--- BEGIN Recorded information ---

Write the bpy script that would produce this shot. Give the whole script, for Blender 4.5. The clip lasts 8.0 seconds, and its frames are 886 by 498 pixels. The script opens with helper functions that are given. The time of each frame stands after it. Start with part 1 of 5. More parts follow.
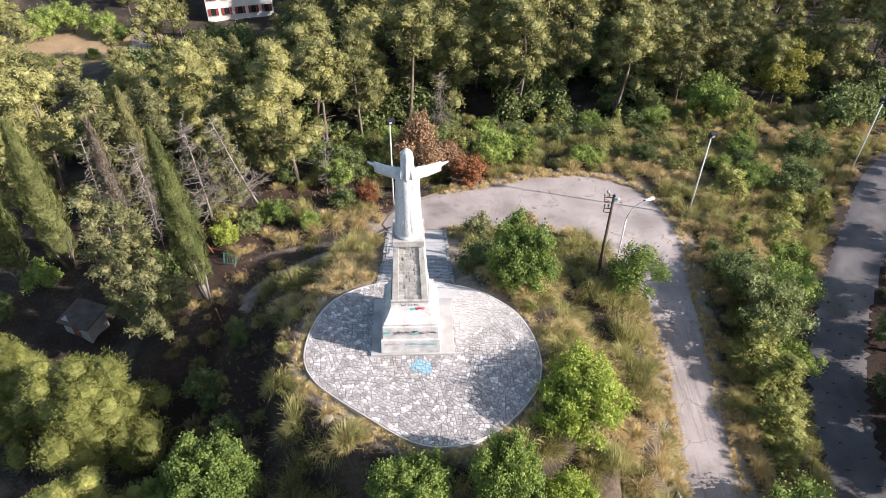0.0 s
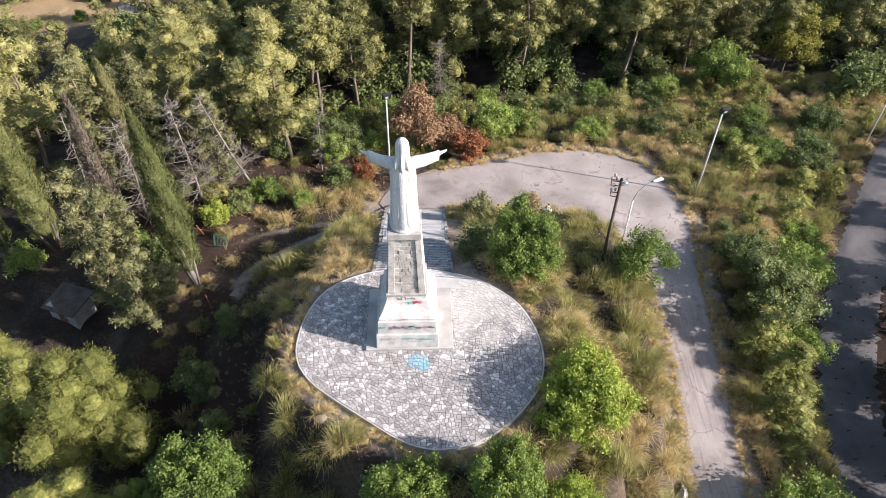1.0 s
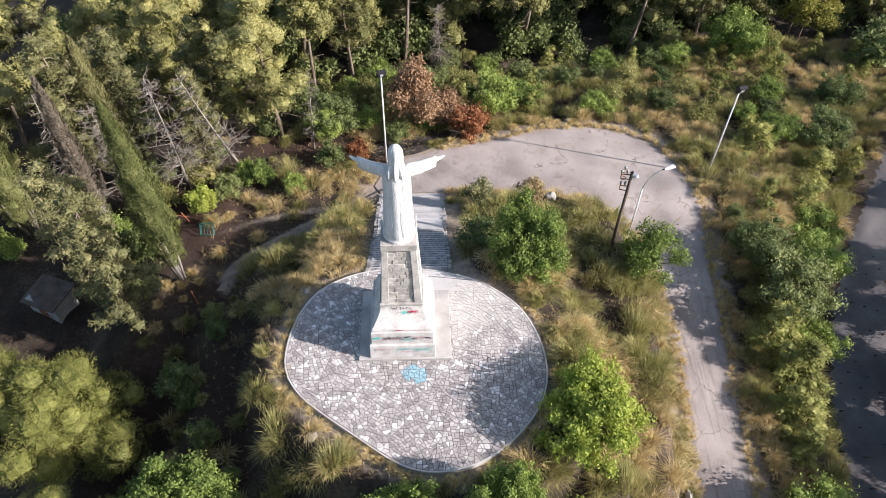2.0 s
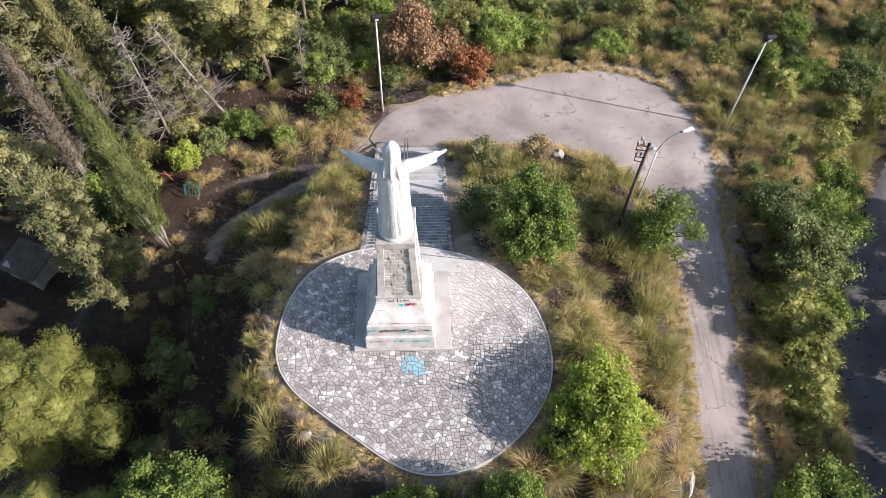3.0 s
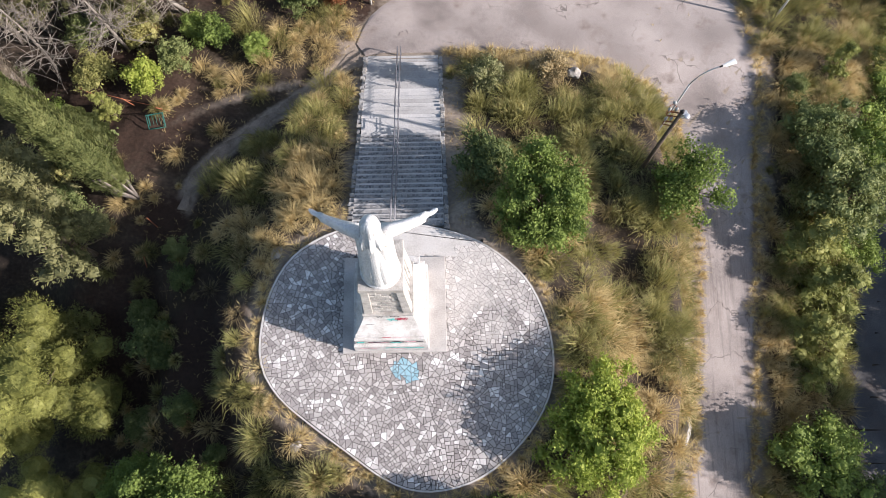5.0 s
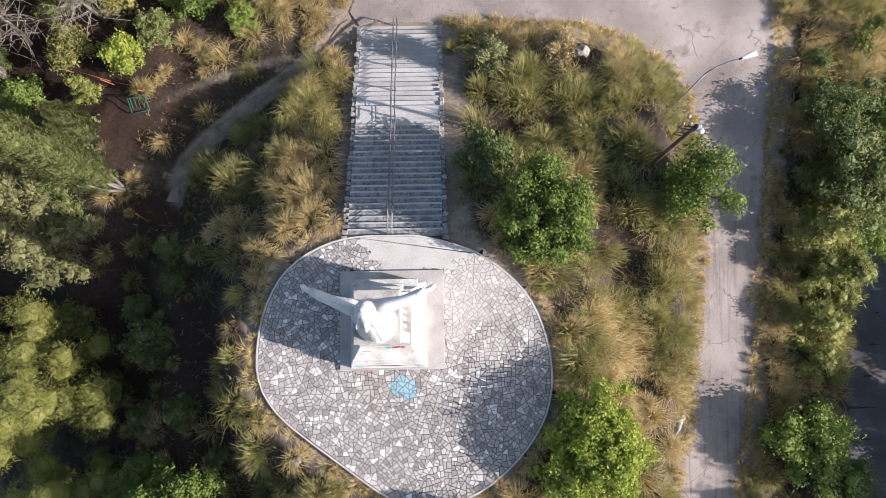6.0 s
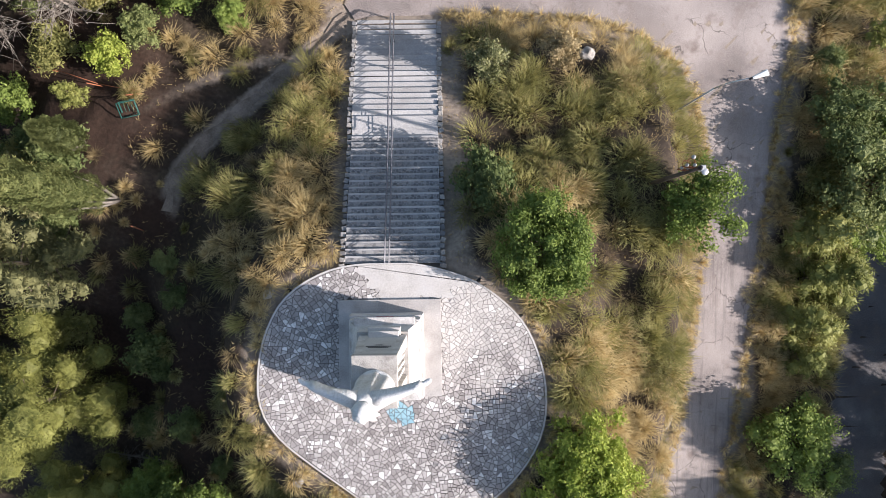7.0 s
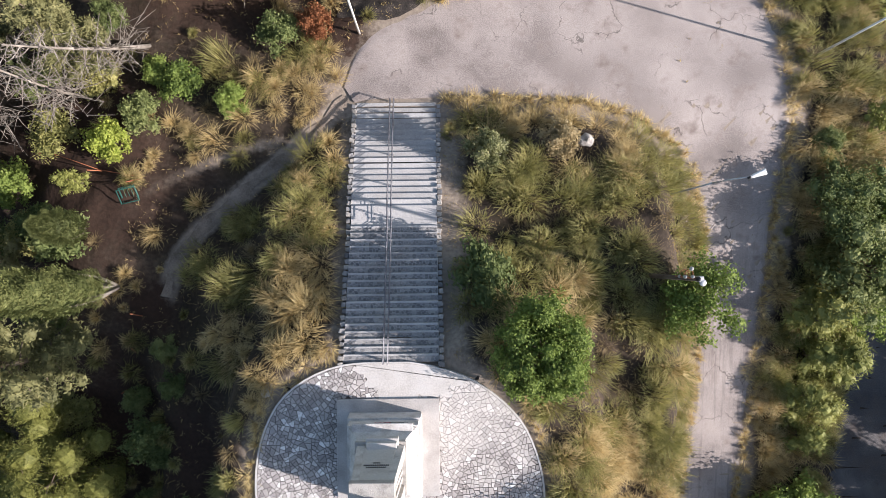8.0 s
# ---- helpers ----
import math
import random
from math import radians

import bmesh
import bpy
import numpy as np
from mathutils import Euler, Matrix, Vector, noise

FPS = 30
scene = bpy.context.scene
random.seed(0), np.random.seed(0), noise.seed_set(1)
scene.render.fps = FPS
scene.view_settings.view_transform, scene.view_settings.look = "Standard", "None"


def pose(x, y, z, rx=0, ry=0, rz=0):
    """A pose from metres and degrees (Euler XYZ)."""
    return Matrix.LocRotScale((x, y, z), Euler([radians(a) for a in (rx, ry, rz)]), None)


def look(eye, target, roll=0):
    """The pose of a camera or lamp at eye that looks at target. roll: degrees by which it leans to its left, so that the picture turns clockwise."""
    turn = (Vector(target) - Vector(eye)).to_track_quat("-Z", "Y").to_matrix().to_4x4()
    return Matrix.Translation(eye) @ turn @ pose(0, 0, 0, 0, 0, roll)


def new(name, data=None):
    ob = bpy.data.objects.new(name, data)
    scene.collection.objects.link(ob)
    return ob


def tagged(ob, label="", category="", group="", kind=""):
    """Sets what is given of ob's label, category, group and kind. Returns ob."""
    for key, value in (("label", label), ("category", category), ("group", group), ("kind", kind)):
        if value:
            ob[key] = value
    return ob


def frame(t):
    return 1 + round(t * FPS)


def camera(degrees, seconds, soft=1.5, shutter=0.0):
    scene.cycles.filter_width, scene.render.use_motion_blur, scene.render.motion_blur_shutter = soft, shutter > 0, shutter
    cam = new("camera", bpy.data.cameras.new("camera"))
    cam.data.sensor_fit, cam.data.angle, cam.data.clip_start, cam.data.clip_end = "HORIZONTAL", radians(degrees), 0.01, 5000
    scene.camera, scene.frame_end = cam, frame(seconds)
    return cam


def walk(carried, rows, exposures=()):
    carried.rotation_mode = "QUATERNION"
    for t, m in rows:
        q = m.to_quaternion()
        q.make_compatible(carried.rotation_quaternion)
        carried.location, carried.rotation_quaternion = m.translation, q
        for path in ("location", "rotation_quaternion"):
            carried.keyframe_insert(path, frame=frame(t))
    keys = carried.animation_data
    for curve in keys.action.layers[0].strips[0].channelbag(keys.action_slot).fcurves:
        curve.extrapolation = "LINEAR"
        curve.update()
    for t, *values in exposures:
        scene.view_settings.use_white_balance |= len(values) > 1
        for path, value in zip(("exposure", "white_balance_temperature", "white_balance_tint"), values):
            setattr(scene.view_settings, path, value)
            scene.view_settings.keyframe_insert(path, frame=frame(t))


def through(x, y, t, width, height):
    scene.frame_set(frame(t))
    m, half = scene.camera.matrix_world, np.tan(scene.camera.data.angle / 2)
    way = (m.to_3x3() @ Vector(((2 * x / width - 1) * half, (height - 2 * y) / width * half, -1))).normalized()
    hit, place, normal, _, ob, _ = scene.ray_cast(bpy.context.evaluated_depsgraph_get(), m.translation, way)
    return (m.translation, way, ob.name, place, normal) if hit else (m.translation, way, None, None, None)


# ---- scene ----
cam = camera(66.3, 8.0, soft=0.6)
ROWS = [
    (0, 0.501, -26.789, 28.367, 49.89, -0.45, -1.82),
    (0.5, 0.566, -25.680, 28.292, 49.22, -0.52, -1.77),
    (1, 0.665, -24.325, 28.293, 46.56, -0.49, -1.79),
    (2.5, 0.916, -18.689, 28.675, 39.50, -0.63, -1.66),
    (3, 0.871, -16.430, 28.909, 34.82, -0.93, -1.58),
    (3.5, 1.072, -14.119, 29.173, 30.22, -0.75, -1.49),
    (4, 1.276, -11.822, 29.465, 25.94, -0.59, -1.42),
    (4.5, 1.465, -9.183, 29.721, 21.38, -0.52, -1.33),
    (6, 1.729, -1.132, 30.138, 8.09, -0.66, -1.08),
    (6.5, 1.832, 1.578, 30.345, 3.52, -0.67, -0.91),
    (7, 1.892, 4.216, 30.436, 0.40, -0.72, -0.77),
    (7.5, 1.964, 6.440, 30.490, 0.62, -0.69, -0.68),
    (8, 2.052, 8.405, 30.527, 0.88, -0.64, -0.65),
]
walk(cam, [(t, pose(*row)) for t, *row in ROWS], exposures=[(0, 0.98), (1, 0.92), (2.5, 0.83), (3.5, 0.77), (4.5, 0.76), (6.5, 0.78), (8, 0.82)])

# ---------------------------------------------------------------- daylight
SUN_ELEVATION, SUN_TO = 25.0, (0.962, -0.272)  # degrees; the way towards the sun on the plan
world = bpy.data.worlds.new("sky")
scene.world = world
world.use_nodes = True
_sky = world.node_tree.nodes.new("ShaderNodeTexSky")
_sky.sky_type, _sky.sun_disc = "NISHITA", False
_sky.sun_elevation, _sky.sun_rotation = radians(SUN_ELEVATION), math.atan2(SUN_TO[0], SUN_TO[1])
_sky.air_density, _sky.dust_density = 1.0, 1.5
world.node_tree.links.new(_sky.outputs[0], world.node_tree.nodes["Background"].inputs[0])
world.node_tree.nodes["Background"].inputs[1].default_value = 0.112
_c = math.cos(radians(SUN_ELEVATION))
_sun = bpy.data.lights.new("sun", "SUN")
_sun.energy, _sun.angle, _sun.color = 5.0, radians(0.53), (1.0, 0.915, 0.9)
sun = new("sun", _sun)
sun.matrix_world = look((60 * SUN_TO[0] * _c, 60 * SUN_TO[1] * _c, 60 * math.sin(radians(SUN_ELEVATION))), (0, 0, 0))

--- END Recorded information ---

Output exactly the lines running from the line containing "of a camera" through the line containing "carried.location, carried.rotation_quaternion = m.translation, q", and only those lines.

#### Result of the exercise:
    """The pose of a camera or lamp at eye that looks at target. roll: degrees by which it leans to its left, so that the picture turns clockwise."""
    turn = (Vector(target) - Vector(eye)).to_track_quat("-Z", "Y").to_matrix().to_4x4()
    return Matrix.Translation(eye) @ turn @ pose(0, 0, 0, 0, 0, roll)


def new(name, data=None):
    ob = bpy.data.objects.new(name, data)
    scene.collection.objects.link(ob)
    return ob


def tagged(ob, label="", category="", group="", kind=""):
    """Sets what is given of ob's label, category, group and kind. Returns ob."""
    for key, value in (("label", label), ("category", category), ("group", group), ("kind", kind)):
        if value:
            ob[key] = value
    return ob


def frame(t):
    return 1 + round(t * FPS)


def camera(degrees, seconds, soft=1.5, shutter=0.0):
    scene.cycles.filter_width, scene.render.use_motion_blur, scene.render.motion_blur_shutter = soft, shutter > 0, shutter
    cam = new("camera", bpy.data.cameras.new("camera"))
    cam.data.sensor_fit, cam.data.angle, cam.data.clip_start, cam.data.clip_end = "HORIZONTAL", radians(degrees), 0.01, 5000
    scene.camera, scene.frame_end = cam, frame(seconds)
    return cam


def walk(carried, rows, exposures=()):
    carried.rotation_mode = "QUATERNION"
    for t, m in rows:
        q = m.to_quaternion()
        q.make_compatible(carried.rotation_quaternion)
        carried.location, carried.rotation_quaternion = m.translation, q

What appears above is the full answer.